— Written problem —
Output exactly the span of lines that begins at the line containing "finishes the script." and ends at the line containing "misty hillside in", both lines included.

+++

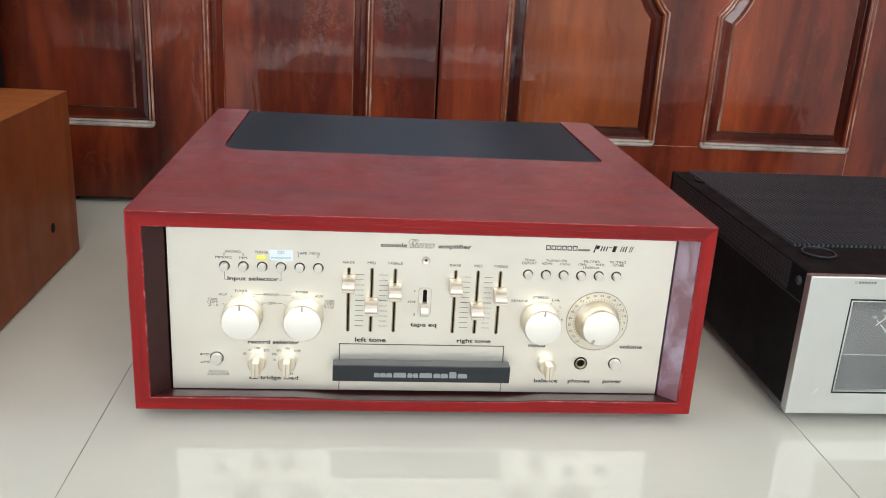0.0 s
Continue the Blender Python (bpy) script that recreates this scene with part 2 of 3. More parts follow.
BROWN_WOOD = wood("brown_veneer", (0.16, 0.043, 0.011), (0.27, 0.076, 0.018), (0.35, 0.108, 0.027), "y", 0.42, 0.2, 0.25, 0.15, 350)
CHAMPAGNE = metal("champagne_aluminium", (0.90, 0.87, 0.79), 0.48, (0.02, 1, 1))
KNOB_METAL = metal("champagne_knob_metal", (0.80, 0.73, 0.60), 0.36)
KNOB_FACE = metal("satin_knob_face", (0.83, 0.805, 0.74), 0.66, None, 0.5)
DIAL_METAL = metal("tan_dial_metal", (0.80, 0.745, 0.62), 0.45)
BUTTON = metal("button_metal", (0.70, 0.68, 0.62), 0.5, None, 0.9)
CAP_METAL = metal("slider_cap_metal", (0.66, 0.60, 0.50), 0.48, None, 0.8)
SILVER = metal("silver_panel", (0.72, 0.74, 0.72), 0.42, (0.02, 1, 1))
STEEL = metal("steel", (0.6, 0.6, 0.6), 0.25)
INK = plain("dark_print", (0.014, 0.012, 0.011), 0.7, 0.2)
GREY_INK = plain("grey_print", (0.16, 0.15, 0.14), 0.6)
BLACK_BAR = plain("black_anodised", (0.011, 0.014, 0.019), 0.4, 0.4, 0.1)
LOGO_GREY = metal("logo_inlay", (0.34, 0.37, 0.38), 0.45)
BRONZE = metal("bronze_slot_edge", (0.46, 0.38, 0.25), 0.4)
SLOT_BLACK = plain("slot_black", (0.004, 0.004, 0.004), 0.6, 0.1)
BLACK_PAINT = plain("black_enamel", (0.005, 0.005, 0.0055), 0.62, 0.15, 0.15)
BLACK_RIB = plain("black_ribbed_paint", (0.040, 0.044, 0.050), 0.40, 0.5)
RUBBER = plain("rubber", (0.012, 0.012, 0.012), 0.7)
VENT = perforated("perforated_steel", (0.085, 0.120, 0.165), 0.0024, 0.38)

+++

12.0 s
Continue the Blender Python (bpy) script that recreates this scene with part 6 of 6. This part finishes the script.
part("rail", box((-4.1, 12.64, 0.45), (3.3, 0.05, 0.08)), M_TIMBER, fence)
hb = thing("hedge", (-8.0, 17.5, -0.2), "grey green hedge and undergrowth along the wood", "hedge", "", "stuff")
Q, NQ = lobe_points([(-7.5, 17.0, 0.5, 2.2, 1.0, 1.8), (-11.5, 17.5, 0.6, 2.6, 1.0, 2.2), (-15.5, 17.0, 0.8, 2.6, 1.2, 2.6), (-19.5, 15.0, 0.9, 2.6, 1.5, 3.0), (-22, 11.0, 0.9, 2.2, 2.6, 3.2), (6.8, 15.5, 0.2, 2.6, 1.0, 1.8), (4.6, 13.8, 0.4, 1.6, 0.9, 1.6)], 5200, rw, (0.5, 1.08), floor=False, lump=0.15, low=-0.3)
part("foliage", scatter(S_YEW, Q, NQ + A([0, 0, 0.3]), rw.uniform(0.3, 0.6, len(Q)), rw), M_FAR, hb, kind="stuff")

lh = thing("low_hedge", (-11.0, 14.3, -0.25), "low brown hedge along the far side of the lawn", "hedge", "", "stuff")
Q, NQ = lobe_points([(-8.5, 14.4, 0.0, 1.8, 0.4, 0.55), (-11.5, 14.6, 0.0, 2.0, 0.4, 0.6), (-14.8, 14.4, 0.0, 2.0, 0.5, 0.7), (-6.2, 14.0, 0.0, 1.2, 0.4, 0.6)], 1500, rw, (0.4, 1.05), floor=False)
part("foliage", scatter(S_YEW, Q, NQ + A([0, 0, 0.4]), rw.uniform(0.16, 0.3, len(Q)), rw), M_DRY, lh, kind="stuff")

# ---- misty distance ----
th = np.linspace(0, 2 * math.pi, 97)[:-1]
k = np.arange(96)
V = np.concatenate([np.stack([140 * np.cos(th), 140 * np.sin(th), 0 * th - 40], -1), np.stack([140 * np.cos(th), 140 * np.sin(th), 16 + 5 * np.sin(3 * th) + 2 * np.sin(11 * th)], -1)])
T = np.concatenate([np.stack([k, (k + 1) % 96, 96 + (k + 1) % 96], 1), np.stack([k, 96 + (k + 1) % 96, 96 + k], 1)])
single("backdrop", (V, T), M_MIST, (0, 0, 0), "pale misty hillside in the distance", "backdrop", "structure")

+++

— Result for this task —
Continue the Blender Python (bpy) script that recreates this scene with part 6 of 6. This part finishes the script.
part("rail", box((-4.1, 12.64, 0.45), (3.3, 0.05, 0.08)), M_TIMBER, fence)
hb = thing("hedge", (-8.0, 17.5, -0.2), "grey green hedge and undergrowth along the wood", "hedge", "", "stuff")
Q, NQ = lobe_points([(-7.5, 17.0, 0.5, 2.2, 1.0, 1.8), (-11.5, 17.5, 0.6, 2.6, 1.0, 2.2), (-15.5, 17.0, 0.8, 2.6, 1.2, 2.6), (-19.5, 15.0, 0.9, 2.6, 1.5, 3.0), (-22, 11.0, 0.9, 2.2, 2.6, 3.2), (6.8, 15.5, 0.2, 2.6, 1.0, 1.8), (4.6, 13.8, 0.4, 1.6, 0.9, 1.6)], 5200, rw, (0.5, 1.08), floor=False, lump=0.15, low=-0.3)
part("foliage", scatter(S_YEW, Q, NQ + A([0, 0, 0.3]), rw.uniform(0.3, 0.6, len(Q)), rw), M_FAR, hb, kind="stuff")

lh = thing("low_hedge", (-11.0, 14.3, -0.25), "low brown hedge along the far side of the lawn", "hedge", "", "stuff")
Q, NQ = lobe_points([(-8.5, 14.4, 0.0, 1.8, 0.4, 0.55), (-11.5, 14.6, 0.0, 2.0, 0.4, 0.6), (-14.8, 14.4, 0.0, 2.0, 0.5, 0.7), (-6.2, 14.0, 0.0, 1.2, 0.4, 0.6)], 1500, rw, (0.4, 1.05), floor=False)
part("foliage", scatter(S_YEW, Q, NQ + A([0, 0, 0.4]), rw.uniform(0.16, 0.3, len(Q)), rw), M_DRY, lh, kind="stuff")

# ---- misty distance ----
th = np.linspace(0, 2 * math.pi, 97)[:-1]
k = np.arange(96)
V = np.concatenate([np.stack([140 * np.cos(th), 140 * np.sin(th), 0 * th - 40], -1), np.stack([140 * np.cos(th), 140 * np.sin(th), 16 + 5 * np.sin(3 * th) + 2 * np.sin(11 * th)], -1)])
T = np.concatenate([np.stack([k, (k + 1) % 96, 96 + (k + 1) % 96], 1), np.stack([k, 96 + (k + 1) % 96, 96 + k], 1)])
single("backdrop", (V, T), M_MIST, (0, 0, 0), "pale misty hillside in the distance", "backdrop", "structure")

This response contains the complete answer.